YOUR TASK →
Retype the whole listing verbatim and keep the pictures out of it.

==*==

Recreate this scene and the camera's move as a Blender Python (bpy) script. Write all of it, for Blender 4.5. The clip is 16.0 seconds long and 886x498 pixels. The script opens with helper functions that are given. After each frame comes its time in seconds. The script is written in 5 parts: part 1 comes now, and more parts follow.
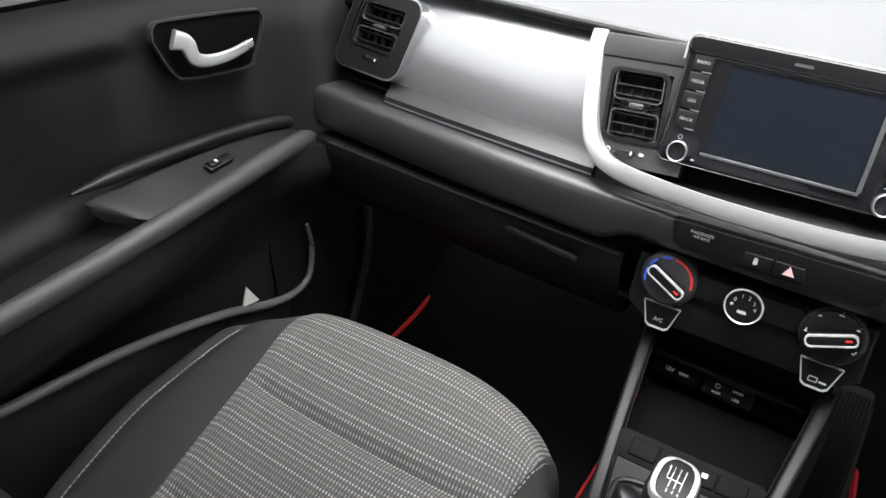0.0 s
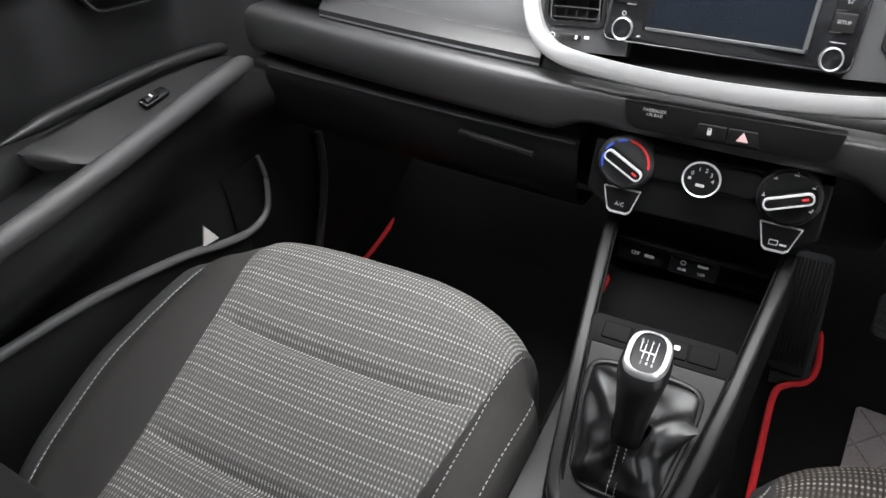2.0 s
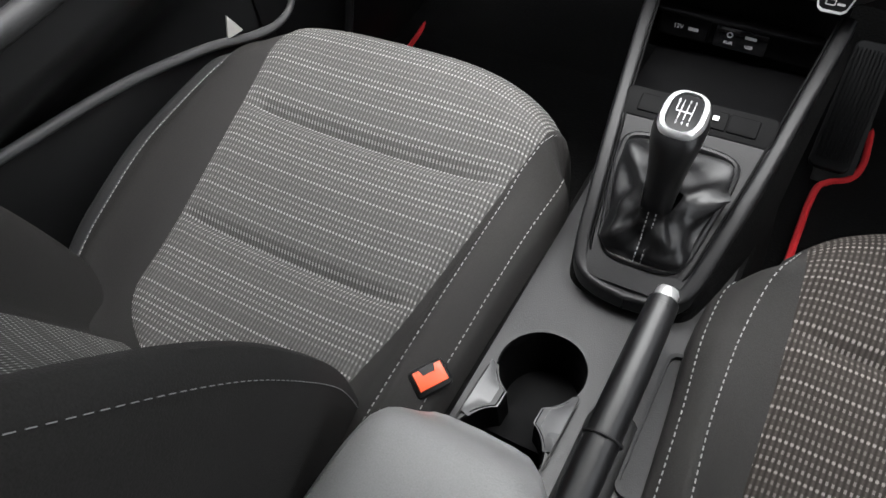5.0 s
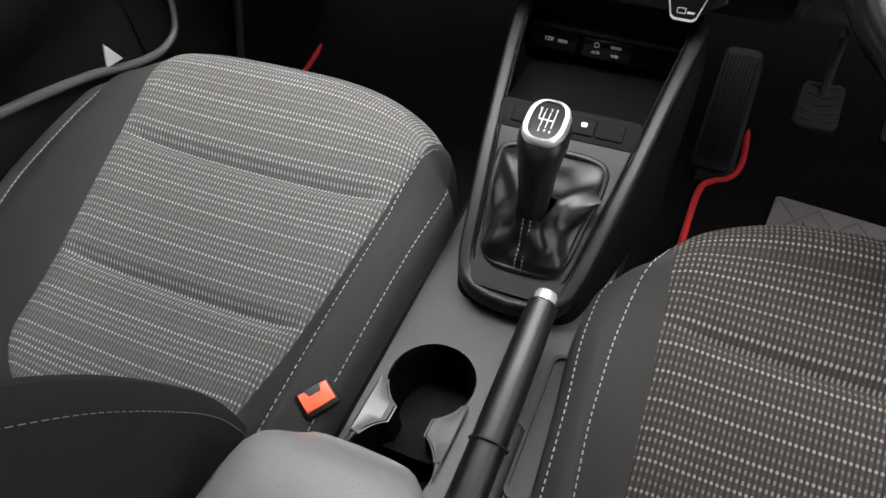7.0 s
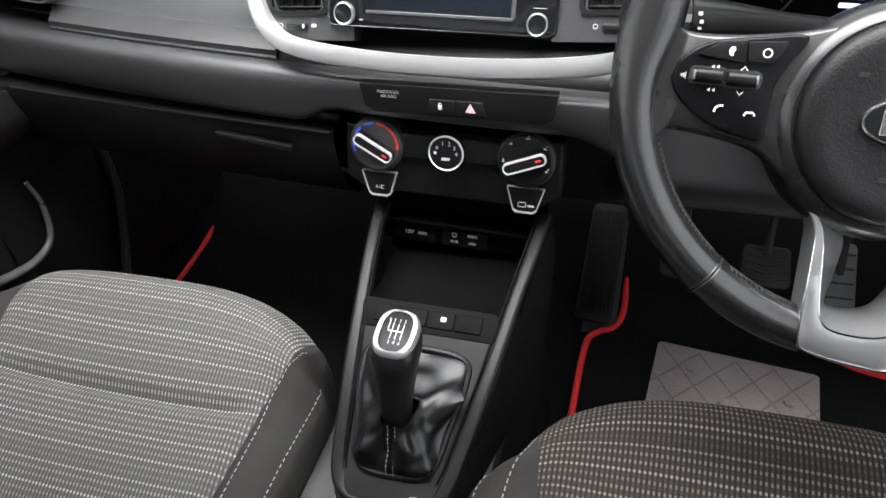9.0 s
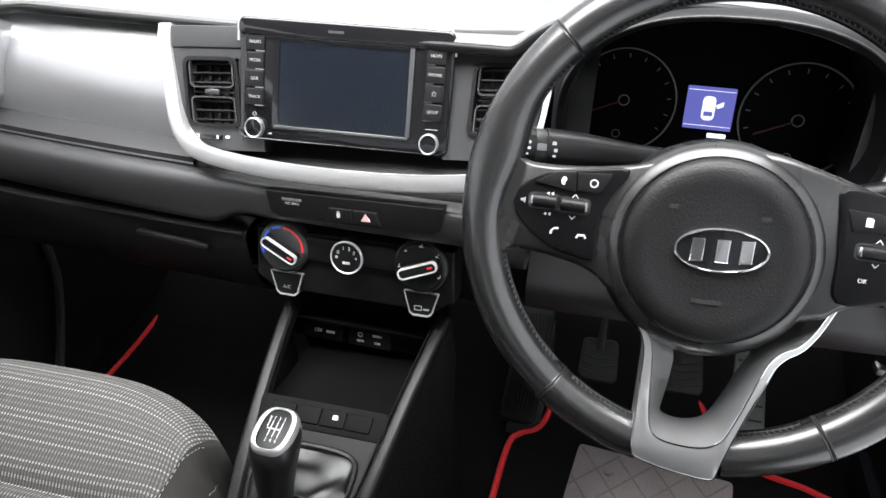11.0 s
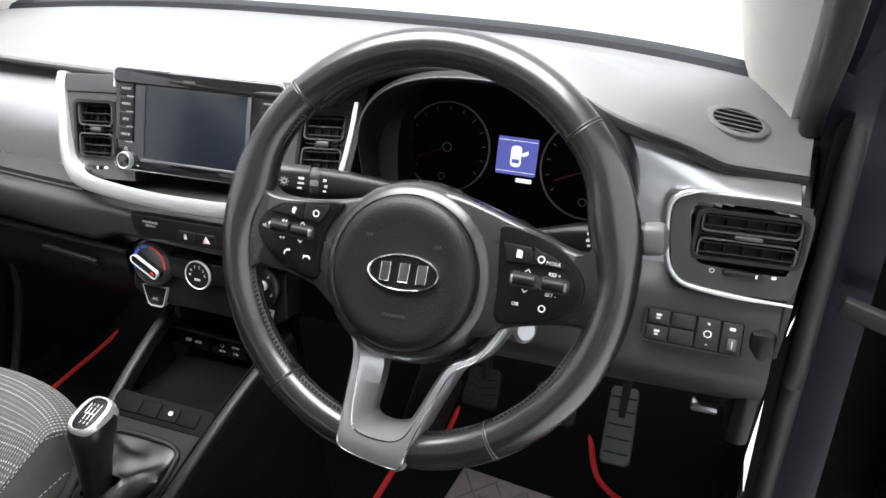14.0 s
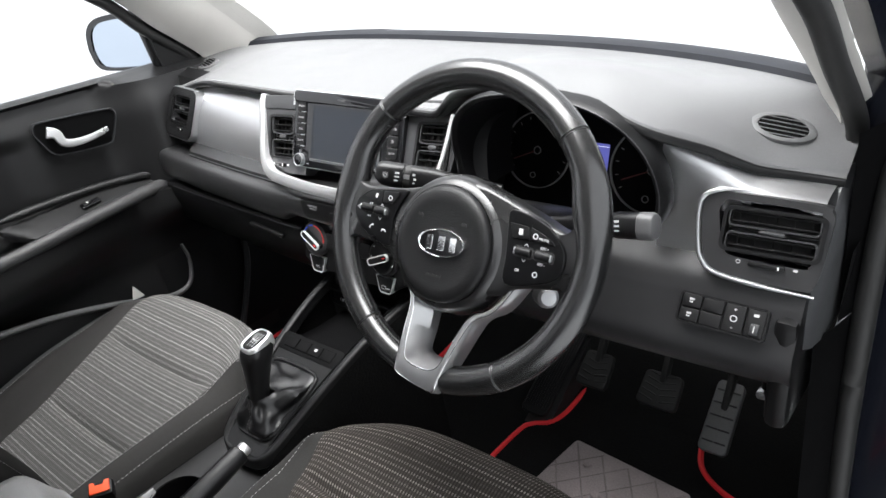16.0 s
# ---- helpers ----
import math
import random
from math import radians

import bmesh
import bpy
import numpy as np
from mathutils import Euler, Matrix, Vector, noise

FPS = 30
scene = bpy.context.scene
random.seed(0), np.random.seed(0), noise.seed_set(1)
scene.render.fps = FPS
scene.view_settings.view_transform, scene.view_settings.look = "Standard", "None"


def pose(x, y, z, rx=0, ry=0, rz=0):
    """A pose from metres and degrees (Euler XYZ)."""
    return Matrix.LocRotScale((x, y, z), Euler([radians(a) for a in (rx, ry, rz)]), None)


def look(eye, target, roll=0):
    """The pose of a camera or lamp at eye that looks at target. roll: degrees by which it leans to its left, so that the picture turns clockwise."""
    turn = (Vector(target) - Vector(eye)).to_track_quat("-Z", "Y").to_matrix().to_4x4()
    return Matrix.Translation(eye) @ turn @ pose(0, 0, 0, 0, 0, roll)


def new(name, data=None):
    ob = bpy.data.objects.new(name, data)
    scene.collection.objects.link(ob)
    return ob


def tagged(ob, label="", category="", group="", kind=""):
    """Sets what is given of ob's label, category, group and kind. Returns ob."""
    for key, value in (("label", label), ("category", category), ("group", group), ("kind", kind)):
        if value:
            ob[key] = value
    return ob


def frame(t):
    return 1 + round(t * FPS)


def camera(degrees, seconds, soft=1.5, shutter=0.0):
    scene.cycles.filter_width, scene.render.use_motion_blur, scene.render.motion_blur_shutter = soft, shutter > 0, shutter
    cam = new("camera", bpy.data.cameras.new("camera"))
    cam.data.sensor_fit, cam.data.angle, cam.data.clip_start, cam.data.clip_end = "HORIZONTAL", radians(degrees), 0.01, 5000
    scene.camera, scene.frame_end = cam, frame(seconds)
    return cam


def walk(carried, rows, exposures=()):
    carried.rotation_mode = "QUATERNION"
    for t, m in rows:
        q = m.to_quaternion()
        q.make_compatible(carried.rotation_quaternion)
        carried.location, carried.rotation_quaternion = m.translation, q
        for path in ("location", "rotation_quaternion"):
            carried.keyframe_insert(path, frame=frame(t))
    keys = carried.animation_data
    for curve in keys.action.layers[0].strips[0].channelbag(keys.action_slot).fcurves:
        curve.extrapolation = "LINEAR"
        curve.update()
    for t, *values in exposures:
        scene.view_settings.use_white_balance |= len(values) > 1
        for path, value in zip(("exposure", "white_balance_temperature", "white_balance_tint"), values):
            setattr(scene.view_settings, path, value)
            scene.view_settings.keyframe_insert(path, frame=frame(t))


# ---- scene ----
cam = camera(64.0, 16.0)
PATH = [
    (0, (0.062, 0.365, 0.91), (-0.868, 1.797, -0.131), 1.4),
    (0.5, (0.066, 0.364, 0.913), (-0.817, 1.792, -0.173), -0.8),
    (1, (0.068, 0.364, 0.904), (-0.767, 1.8, -0.21), -1.8),
    (1.5, (0.07, 0.359, 0.896), (-0.752, 1.783, -0.243), -2.5),
    (2, (0.071, 0.364, 0.883), (-0.725, 1.748, -0.321), -3.6),
    (2.5, (0.074, 0.36, 0.872), (-0.701, 1.716, -0.376), -3.1),
    (3, (0.075, 0.353, 0.864), (-0.724, 1.628, -0.454), -4.8),
    (3.5, (0.078, 0.344, 0.854), (-0.712, 1.563, -0.52), -5.0),
    (4, (0.085, 0.334, 0.839), (-0.699, 1.45, -0.625), -6.7),
    (6.5, (0.118, 0.341, 0.821), (-0.569, 1.41, -0.723), -7.2),
    (7, (0.138, 0.351, 0.821), (-0.469, 1.527, -0.678), -5.2),
    (7.5, (0.157, 0.366, 0.836), (-0.369, 1.618, -0.632), -3.9),
    (8, (0.163, 0.377, 0.846), (-0.383, 1.699, -0.552), -4.6),
    (8.5, (0.176, 0.401, 0.861), (-0.377, 1.767, -0.491), -5.7),
    (9, (0.195, 0.418, 0.877), (-0.31, 1.893, -0.376), -5.1),
    (11.5, (0.335, 0.42, 0.919), (-0.167, 2.093, -0.055), -1.7),
    (12, (0.382, 0.421, 0.933), (-0.167, 2.128, 0.047), -2.3),
    (12.5, (0.431, 0.417, 0.933), (-0.152, 2.122, 0.064), -2.9),
    (13, (0.485, 0.411, 0.928), (-0.13, 2.095, 0.043), -3.5),
    (13.5, (0.533, 0.414, 0.931), (-0.095, 2.084, 0.026), -3.4),
    (14, (0.586, 0.412, 0.931), (-0.074, 2.053, -0.003), -2.2),
    (14.5, (0.641, 0.419, 0.944), (-0.185, 2.009, 0.057), -2.7),
    (15, (0.709, 0.412, 0.949), (-0.298, 1.94, 0.142), -3.0),
    (15.5, (0.782, 0.396, 0.95), (-0.342, 1.852, 0.166), -3.7),
    (16, (0.855, 0.357, 0.971), (-0.383, 1.672, 0.112), -8.9),
]
EXPOSURE = [(0, -0.12), (1.5, 0.0), (3, 0.08), (4.2, 0.08), (6.5, 0.05), (7.5, 0.05), (9.5, 0.1), (11.5, 0.15), (13, 0.1), (14.5, 0.0), (16, -0.08)]
walk(cam, [(t, look(eye, target, roll)) for t, eye, target, roll in PATH], EXPOSURE)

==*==

FULL OUTPUT →
Recreate this scene and the camera's move as a Blender Python (bpy) script. Write all of it, for Blender 4.5. The clip is 16.0 seconds long and 886x498 pixels. The script opens with helper functions that are given. After each frame comes its time in seconds. The script is written in 5 parts: part 1 comes now, and more parts follow.
0.0 s
2.0 s
5.0 s
7.0 s
9.0 s
11.0 s
14.0 s
16.0 s
# ---- helpers ----
import math
import random
from math import radians

import bmesh
import bpy
import numpy as np
from mathutils import Euler, Matrix, Vector, noise

FPS = 30
scene = bpy.context.scene
random.seed(0), np.random.seed(0), noise.seed_set(1)
scene.render.fps = FPS
scene.view_settings.view_transform, scene.view_settings.look = "Standard", "None"


def pose(x, y, z, rx=0, ry=0, rz=0):
    """A pose from metres and degrees (Euler XYZ)."""
    return Matrix.LocRotScale((x, y, z), Euler([radians(a) for a in (rx, ry, rz)]), None)


def look(eye, target, roll=0):
    """The pose of a camera or lamp at eye that looks at target. roll: degrees by which it leans to its left, so that the picture turns clockwise."""
    turn = (Vector(target) - Vector(eye)).to_track_quat("-Z", "Y").to_matrix().to_4x4()
    return Matrix.Translation(eye) @ turn @ pose(0, 0, 0, 0, 0, roll)


def new(name, data=None):
    ob = bpy.data.objects.new(name, data)
    scene.collection.objects.link(ob)
    return ob


def tagged(ob, label="", category="", group="", kind=""):
    """Sets what is given of ob's label, category, group and kind. Returns ob."""
    for key, value in (("label", label), ("category", category), ("group", group), ("kind", kind)):
        if value:
            ob[key] = value
    return ob


def frame(t):
    return 1 + round(t * FPS)


def camera(degrees, seconds, soft=1.5, shutter=0.0):
    scene.cycles.filter_width, scene.render.use_motion_blur, scene.render.motion_blur_shutter = soft, shutter > 0, shutter
    cam = new("camera", bpy.data.cameras.new("camera"))
    cam.data.sensor_fit, cam.data.angle, cam.data.clip_start, cam.data.clip_end = "HORIZONTAL", radians(degrees), 0.01, 5000
    scene.camera, scene.frame_end = cam, frame(seconds)
    return cam


def walk(carried, rows, exposures=()):
    carried.rotation_mode = "QUATERNION"
    for t, m in rows:
        q = m.to_quaternion()
        q.make_compatible(carried.rotation_quaternion)
        carried.location, carried.rotation_quaternion = m.translation, q
        for path in ("location", "rotation_quaternion"):
            carried.keyframe_insert(path, frame=frame(t))
    keys = carried.animation_data
    for curve in keys.action.layers[0].strips[0].channelbag(keys.action_slot).fcurves:
        curve.extrapolation = "LINEAR"
        curve.update()
    for t, *values in exposures:
        scene.view_settings.use_white_balance |= len(values) > 1
        for path, value in zip(("exposure", "white_balance_temperature", "white_balance_tint"), values):
            setattr(scene.view_settings, path, value)
            scene.view_settings.keyframe_insert(path, frame=frame(t))


# ---- scene ----
cam = camera(64.0, 16.0)
PATH = [
    (0, (0.062, 0.365, 0.91), (-0.868, 1.797, -0.131), 1.4),
    (0.5, (0.066, 0.364, 0.913), (-0.817, 1.792, -0.173), -0.8),
    (1, (0.068, 0.364, 0.904), (-0.767, 1.8, -0.21), -1.8),
    (1.5, (0.07, 0.359, 0.896), (-0.752, 1.783, -0.243), -2.5),
    (2, (0.071, 0.364, 0.883), (-0.725, 1.748, -0.321), -3.6),
    (2.5, (0.074, 0.36, 0.872), (-0.701, 1.716, -0.376), -3.1),
    (3, (0.075, 0.353, 0.864), (-0.724, 1.628, -0.454), -4.8),
    (3.5, (0.078, 0.344, 0.854), (-0.712, 1.563, -0.52), -5.0),
    (4, (0.085, 0.334, 0.839), (-0.699, 1.45, -0.625), -6.7),
    (6.5, (0.118, 0.341, 0.821), (-0.569, 1.41, -0.723), -7.2),
    (7, (0.138, 0.351, 0.821), (-0.469, 1.527, -0.678), -5.2),
    (7.5, (0.157, 0.366, 0.836), (-0.369, 1.618, -0.632), -3.9),
    (8, (0.163, 0.377, 0.846), (-0.383, 1.699, -0.552), -4.6),
    (8.5, (0.176, 0.401, 0.861), (-0.377, 1.767, -0.491), -5.7),
    (9, (0.195, 0.418, 0.877), (-0.31, 1.893, -0.376), -5.1),
    (11.5, (0.335, 0.42, 0.919), (-0.167, 2.093, -0.055), -1.7),
    (12, (0.382, 0.421, 0.933), (-0.167, 2.128, 0.047), -2.3),
    (12.5, (0.431, 0.417, 0.933), (-0.152, 2.122, 0.064), -2.9),
    (13, (0.485, 0.411, 0.928), (-0.13, 2.095, 0.043), -3.5),
    (13.5, (0.533, 0.414, 0.931), (-0.095, 2.084, 0.026), -3.4),
    (14, (0.586, 0.412, 0.931), (-0.074, 2.053, -0.003), -2.2),
    (14.5, (0.641, 0.419, 0.944), (-0.185, 2.009, 0.057), -2.7),
    (15, (0.709, 0.412, 0.949), (-0.298, 1.94, 0.142), -3.0),
    (15.5, (0.782, 0.396, 0.95), (-0.342, 1.852, 0.166), -3.7),
    (16, (0.855, 0.357, 0.971), (-0.383, 1.672, 0.112), -8.9),
]
EXPOSURE = [(0, -0.12), (1.5, 0.0), (3, 0.08), (4.2, 0.08), (6.5, 0.05), (7.5, 0.05), (9.5, 0.1), (11.5, 0.15), (13, 0.1), (14.5, 0.0), (16, -0.08)]
walk(cam, [(t, look(eye, target, roll)) for t, eye, target, roll in PATH], EXPOSURE)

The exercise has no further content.